How to Choose an Electrician
No matter how big or small the electrical job is, an electrician is always the best person to do it. Even DIY enthusiasts realize the danger of working with electrical wiring without the right knowledge and training.
The question is, how can we find a reputable electrician? Though there are plenty out there, what are the things to be looked into as we make a choice? How do we even start?
Word of mouth remains the best way of finding a good tradesman, including an electrician. Approach your friends and relatives and ask for recommendations.
If you can’t get a recommendation for any reason, you can always go online and read consumer reviews.
Once you have three or four names, give each of them a call and ask them to give you estimates, so you know how much you’ll likely spend. Ask for details. For instance, will they be charging an hourly fee or a flat fee? All materials to be used should be included in the quote, alongside their individual costs.
Among the most crucial questions you have to ask your prospective electrician is whether they put a guarantee their work. If they do, make sure the guarantee is on paper. Otherwise, look for another electrician. Trusting an electrician who can’t stand by his own work, is foolish.
A big part of what makes an electrician reliable is experience. That’s why it’s preferable to go with someone who has been in the industry for a while. There are many new upcoming talents today, but for maximum safety, hire a veteran.
Choose an electrician whose expertise is focused on the kind of work you need. It may be fine to hire a generalist for a small job, but for the big ones – for example, setting up a communication system – get a specialist.
License and Insurance
Before you seriously consider a particular electrician, determine if he has a license to work in your state. If he says yes, let him show you proof and make sure it’s not expired. In the same manner, ask for proof of insurance, both workers’ compensation and liability. Definitely, both should be current. No license or no insurance is a red flag.

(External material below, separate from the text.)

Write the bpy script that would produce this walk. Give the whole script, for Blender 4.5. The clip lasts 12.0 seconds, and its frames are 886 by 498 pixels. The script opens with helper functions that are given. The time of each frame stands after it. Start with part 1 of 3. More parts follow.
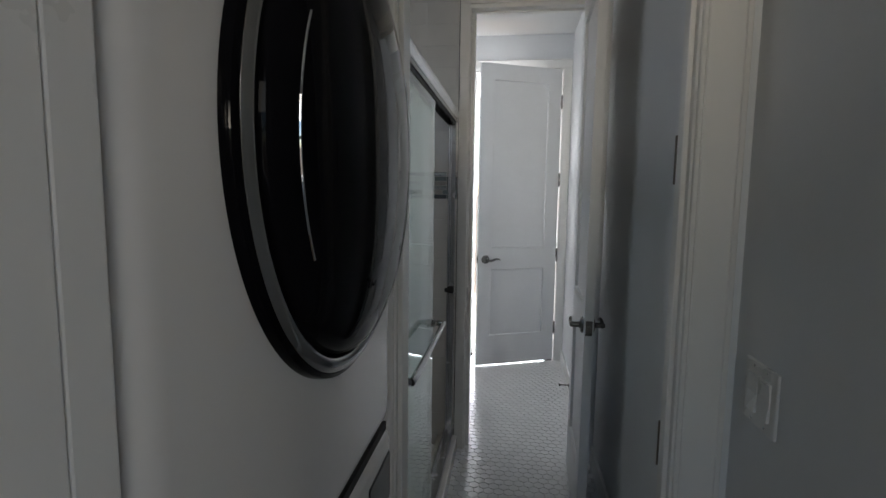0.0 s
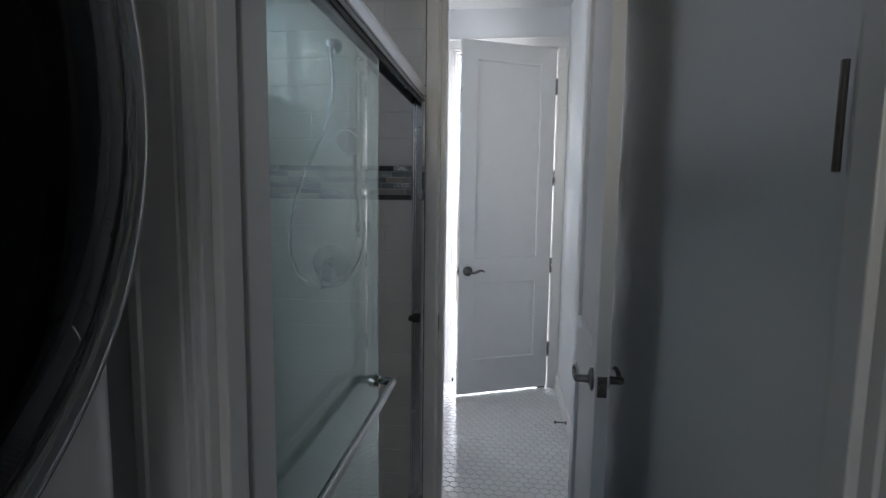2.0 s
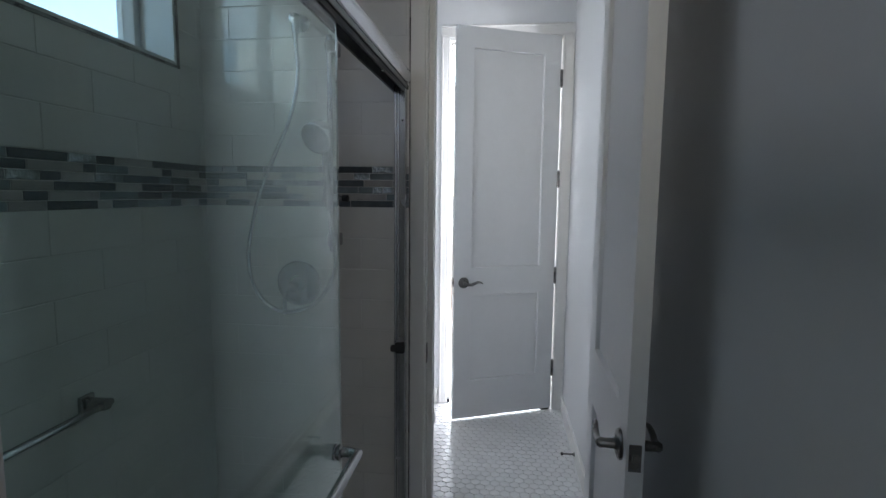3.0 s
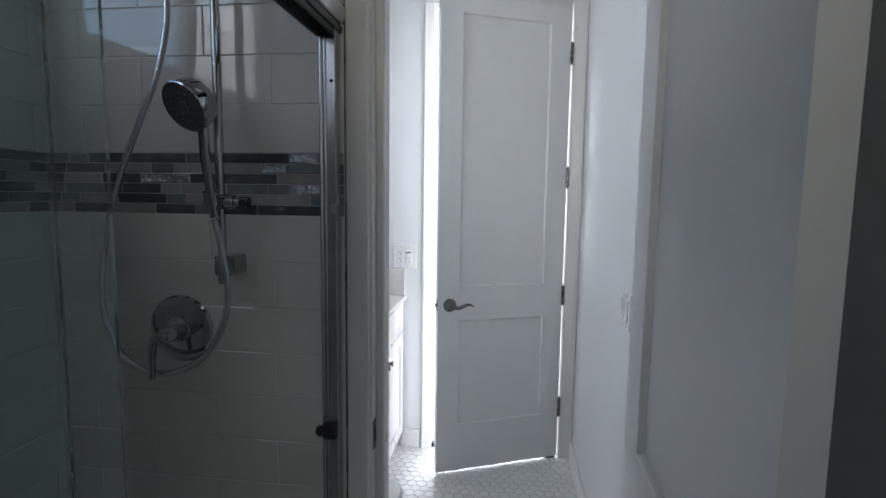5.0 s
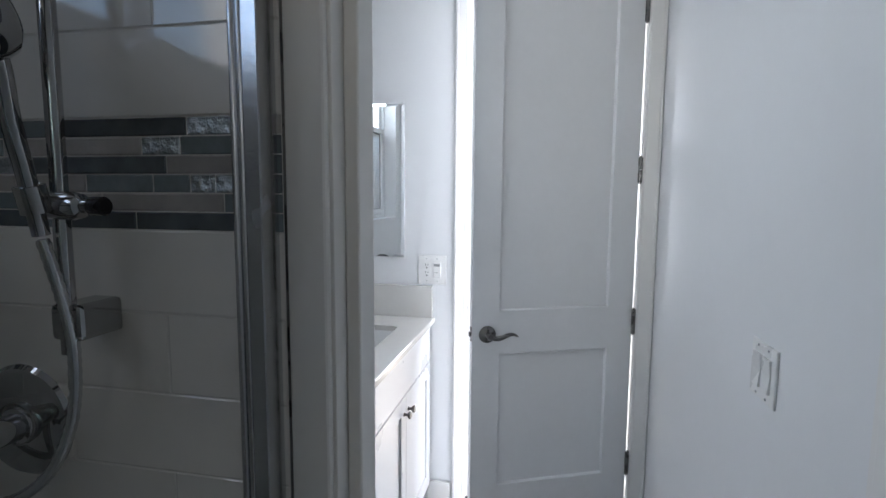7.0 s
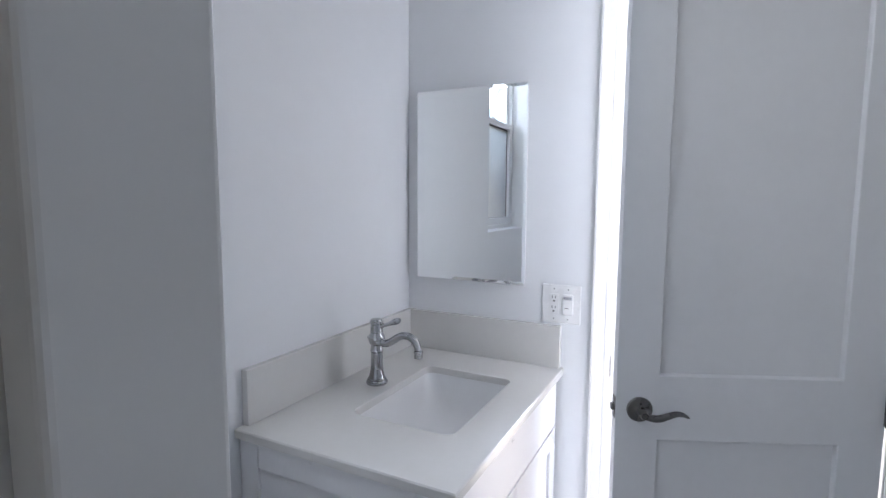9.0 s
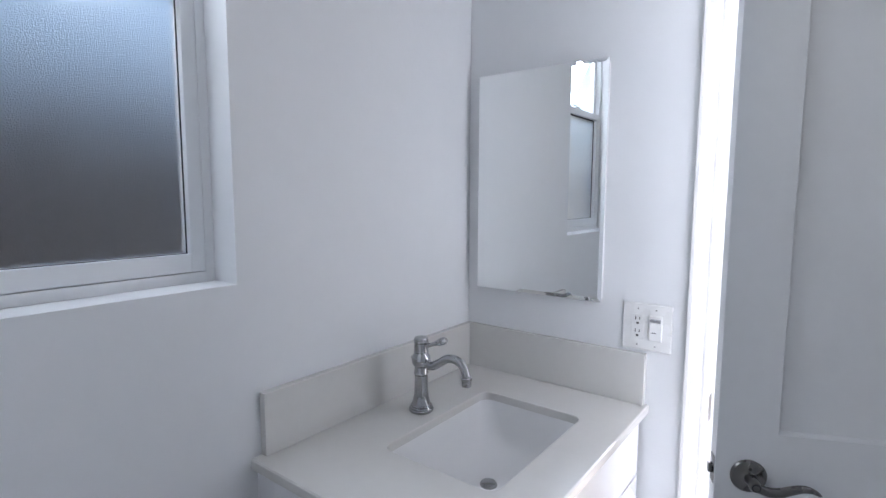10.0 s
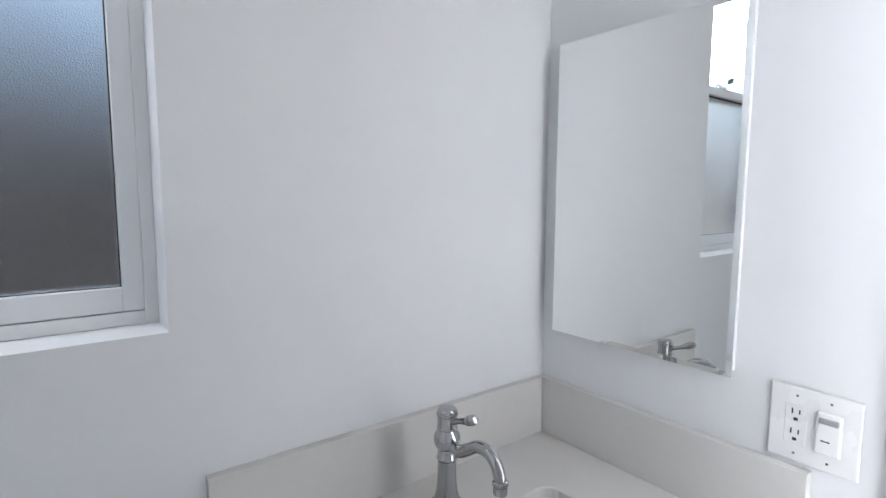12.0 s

Unless you started off with personal referral, ask for a few client references from every prospect. This will give you a good picture of the future of your business relationship.
Better Business Bureau
Finally, have a taste of your prospective electrician’s background by checking with the Better Business Bureau. Keep your mind open however. There are consumers who just want to make a fuss. If there are complaints, look into the case and see how it was resolved. Then just follow your instincts. If you’re not so confident about one electrician, move on to the next one.